1.8. Остается лишь догадываться, можно ли рассматривать проблему субъекта в буддизме вне обычной и привычной оппозиции «субъект – объект». Однако можно с полной уверенностью сказать, что такое суждение, как «личность (pudgala) является субъектом мышления», указывает на то, что его характер и контекст («ситуация») абсолютно объективны. И если перейти от «мышления» к «тексту» или, точнее, «тексту Будды», то мы видим, что Его «Я» (не Самость или атта) не может считаться субъектом этого текста. Потому что, как у Гуссерля, «Я» не подвешивается или отбрасывается, а остается здесь в качестве формального и полностью объективного условия бытия этого текста. Даже для Гуссерля законам сознания подчиняется не человек (или его ум), а само сознание. Ведь мы говорим «наше познание сознания» или «наше осознание действия», считая себя агентами, то есть субъектами феноменальной деятельности (как утверждалось в 1.2.1 о древних абхидхаммистах). А когда мы думаем о самом сознании, в нем не может быть никакого агента, а также не может быть никакого «субъекта чего-либо», кроме как в смысле «агента». Это относится не только к самому сознанию, но и ко всем его производным и интерпретациям.
Отвергая автора текста, классическая герменевтика (Хайдеггер, Гадамер) не осознает, что именно она отвергает, ибо для нее автор = агент = субъект = «Я», тогда как для «вольного феноменолога» текст можно свести («редуцировать») к мышлению, которое, если наблюдать его извне, представлялось бы уникальным фактом сознания, лишь номинально (то есть в смысле нама-рупа) приписываемым «личности», а никак не «Я». Последнее останется не более чем термином условного описания состояний ума, которые соответствуют или, скорее, могли соответствовать этому факту сознания.
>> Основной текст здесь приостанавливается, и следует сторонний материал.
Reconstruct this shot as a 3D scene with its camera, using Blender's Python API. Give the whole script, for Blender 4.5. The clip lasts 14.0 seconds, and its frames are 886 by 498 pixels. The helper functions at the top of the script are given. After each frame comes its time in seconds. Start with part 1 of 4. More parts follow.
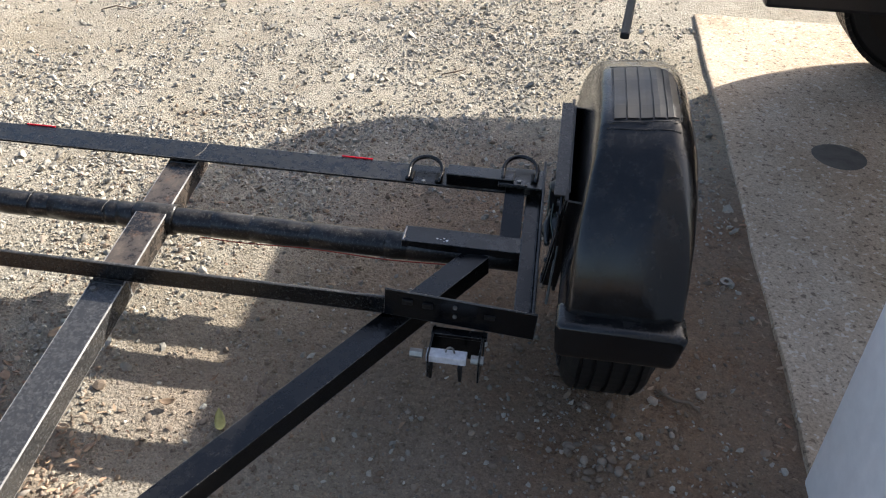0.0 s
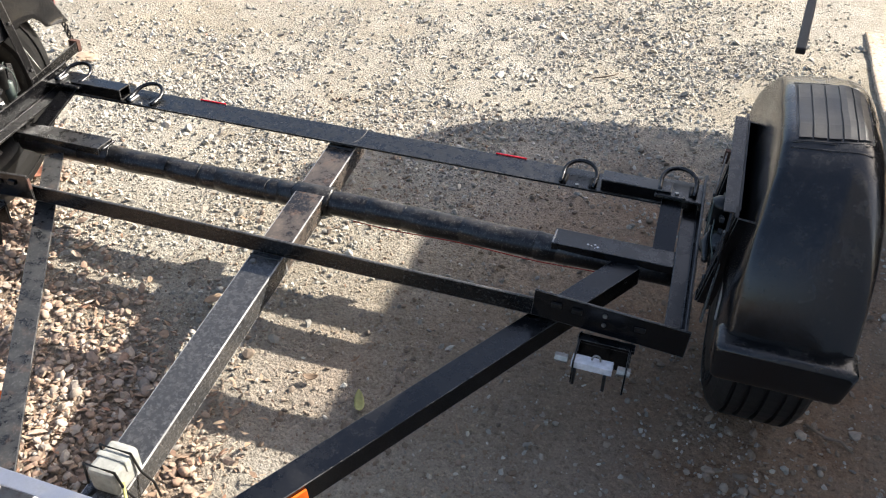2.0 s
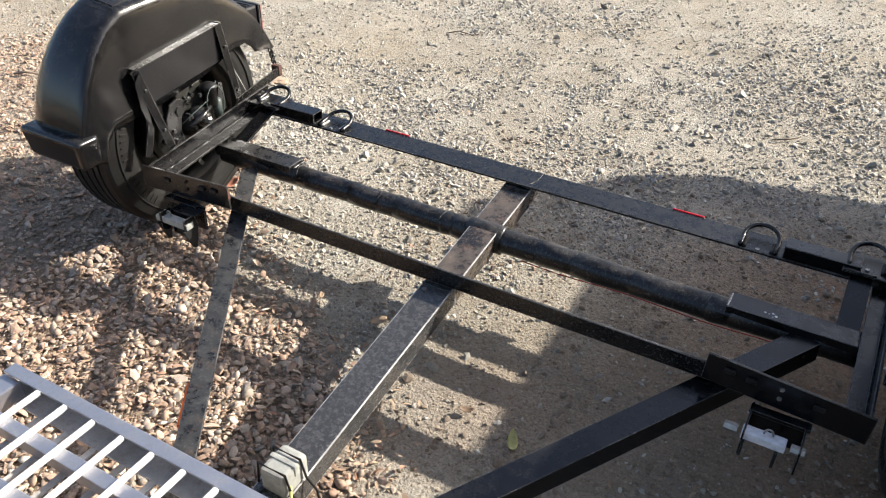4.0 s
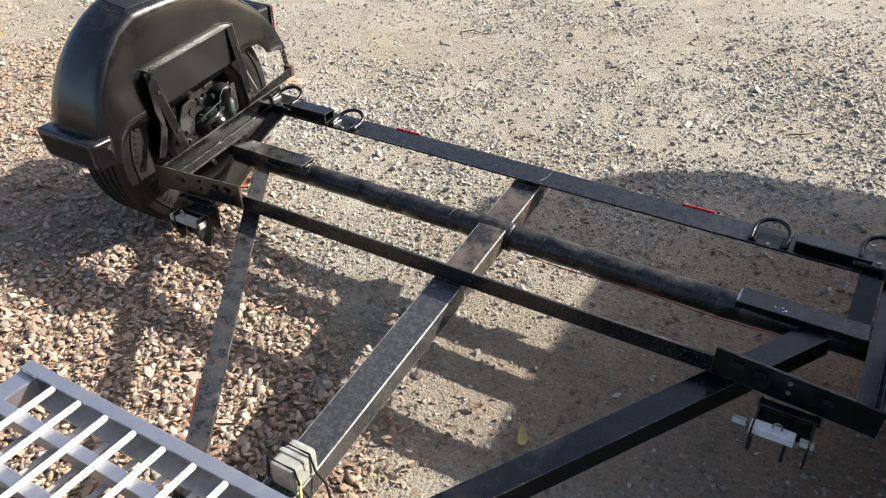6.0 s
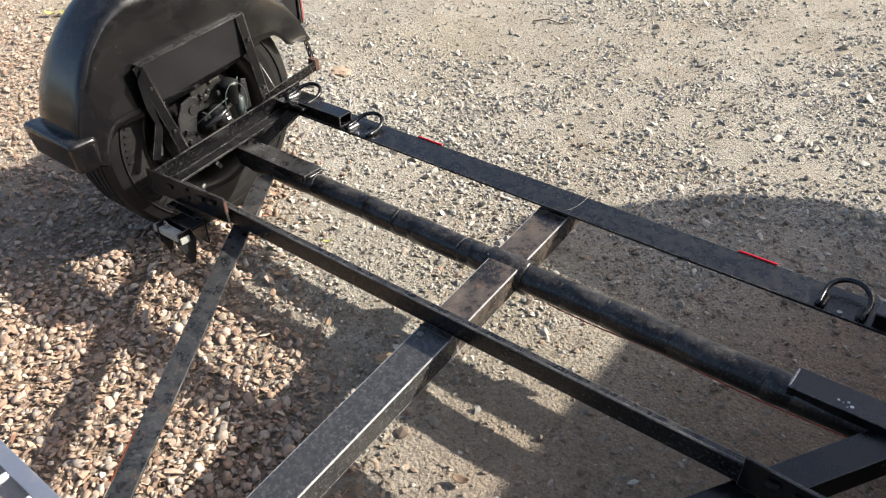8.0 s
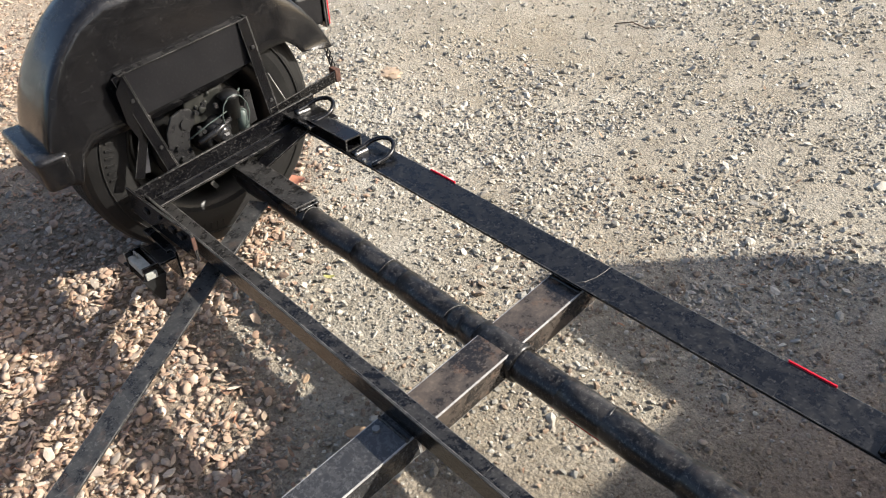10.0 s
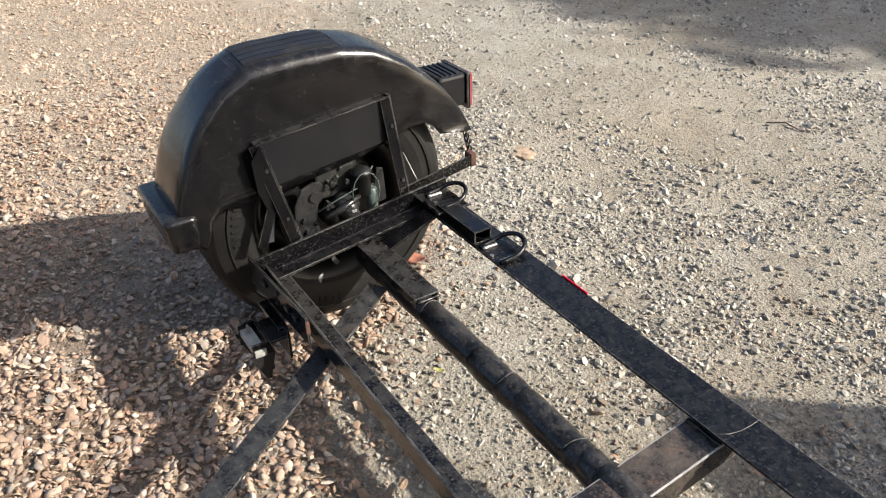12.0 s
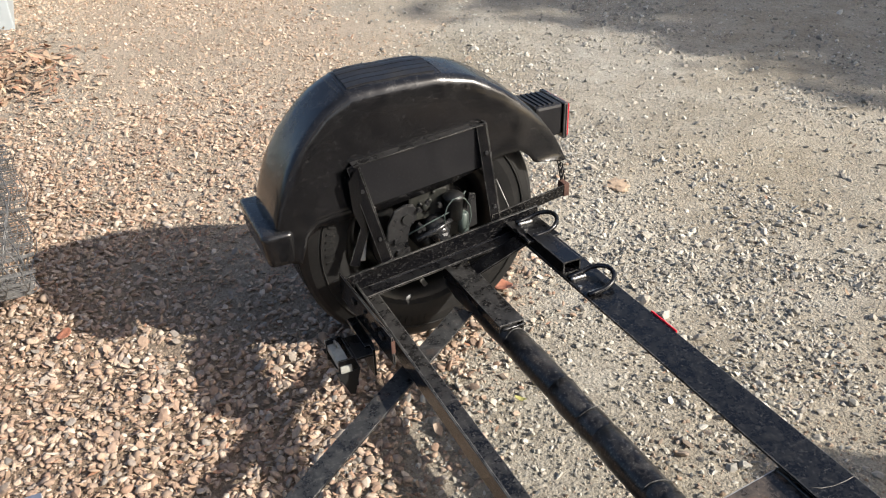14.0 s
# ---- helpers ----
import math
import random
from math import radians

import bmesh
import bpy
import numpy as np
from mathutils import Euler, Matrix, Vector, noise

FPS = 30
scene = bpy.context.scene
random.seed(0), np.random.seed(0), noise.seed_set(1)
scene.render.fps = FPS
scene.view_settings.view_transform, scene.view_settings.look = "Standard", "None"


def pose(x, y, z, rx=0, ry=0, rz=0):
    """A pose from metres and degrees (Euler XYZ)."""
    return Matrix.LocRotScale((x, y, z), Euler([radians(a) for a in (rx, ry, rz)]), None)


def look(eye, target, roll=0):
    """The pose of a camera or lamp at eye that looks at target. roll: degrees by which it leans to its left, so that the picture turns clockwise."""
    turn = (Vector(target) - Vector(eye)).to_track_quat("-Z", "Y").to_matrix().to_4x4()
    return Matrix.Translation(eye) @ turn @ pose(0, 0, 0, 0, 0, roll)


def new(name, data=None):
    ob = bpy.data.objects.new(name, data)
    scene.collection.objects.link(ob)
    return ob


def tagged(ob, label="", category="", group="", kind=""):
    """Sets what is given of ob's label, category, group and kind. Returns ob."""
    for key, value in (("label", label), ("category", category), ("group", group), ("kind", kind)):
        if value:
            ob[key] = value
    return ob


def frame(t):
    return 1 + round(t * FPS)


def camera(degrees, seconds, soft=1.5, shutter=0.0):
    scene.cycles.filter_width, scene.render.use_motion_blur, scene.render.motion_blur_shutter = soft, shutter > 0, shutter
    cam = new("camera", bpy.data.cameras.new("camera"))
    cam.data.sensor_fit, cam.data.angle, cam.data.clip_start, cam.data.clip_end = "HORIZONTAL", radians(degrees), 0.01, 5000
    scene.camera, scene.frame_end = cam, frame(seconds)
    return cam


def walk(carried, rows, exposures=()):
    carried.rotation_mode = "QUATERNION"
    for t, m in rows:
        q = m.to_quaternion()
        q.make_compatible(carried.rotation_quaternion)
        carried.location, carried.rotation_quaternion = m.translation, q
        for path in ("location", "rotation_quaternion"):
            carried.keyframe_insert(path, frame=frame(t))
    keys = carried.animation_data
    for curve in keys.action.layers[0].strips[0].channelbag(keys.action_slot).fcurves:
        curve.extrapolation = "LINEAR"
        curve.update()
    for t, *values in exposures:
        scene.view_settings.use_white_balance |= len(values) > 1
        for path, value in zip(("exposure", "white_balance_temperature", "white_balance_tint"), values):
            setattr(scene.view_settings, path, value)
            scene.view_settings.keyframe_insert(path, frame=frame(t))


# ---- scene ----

Поэтому, предвосхищая содержание Эссе 4 (4.1), мы можем сказать, что, хотя дхармы являются объектом мысли, отсюда не следует, что мысль является их субъектом. Все это, в свою очередь, показывает, что термины «объект» и «субъект» используются здесь не в оппозиции друг к другу, а как относящиеся к метатеории, которая не основана на этой или любой другой бинарной оппозиции[21].
2. Понятие живого существа в «Сутта-нипате»
Сравнительное исследование
2.0.1. В самой сути проблемы «Что такое сравнительная философия?» скрывается другой и гораздо более важный вопрос: Должно ли мышление быть отмечено или можно ли его отметить чем-то, что само не является мышлением? Если ответ отрицательный, то нам следует собирать вещи и ехать дальше. А если есть сомнения, то это предоставляет нам возможность поискать приметы мышления хотя бы в нашем собственном мышлении, прежде чем забираться дальше в древнюю Индию или даже современную Англию. Я имею в виду, что всякий раз, сравнивая Беркли с Асангой или буддизм с кантианством, мне приходится сначала выстраивать своего рода метасистему, которая, сама не будучи ни тем ни другим, может охватить их оба как два разных и конкретных случая одного и того же метатеоретического подхода, – само собой разумеется, что он шире и, увы, неопределеннее, чем подходы сравниваемых систем. Только посредством такой метатеории можно установить критерии, необходимые для философского сравнения, сколь бы непонятными и неопределенными они ни казались. Например, при сравнении понятий «формы» у Платона и в ранней буддийской философии я должен помнить, что эта, казалось бы, бессмысленная задача осуществима лишь при условии, что мое собственное метапонятие формы ни связано с «бытием» (как у Платона), ни не связано с «бытием» (как в буддизме). То есть в моем метаподходе обязательно должно быть нечто нейтральное или «не мыслимое» в отношении к этой связи. Точно так же, желая сравнить понятия «Я» в буддизме и в современном психоанализе, я могу сделать это лишь при условии, что имею в своем распоряжении третье понятие «Я», включающее их оба как свои разновидности.
Тогда проблема «отмеченности» или «неотмеченности» мышления будет, несомненно, входить в эту мою метатеорию как один из ее элементов, по отношению к которому буддийские понятия «мысли» (citta) и «приметы» или «знака» (laksana, nimitta) будут сравниваться с похожими, аналогичными или даже совершенно отличными от них понятиями других философий. Я могу также сравнивать эти буддийские понятия с понятиями своей метатеории, используя последнюю как уже «не мою», иначе говоря, как уже отчужденную от моего собственного подхода и при этом превращенную в объективированный текст, внешний по отношению к моему непосредственному философствованию.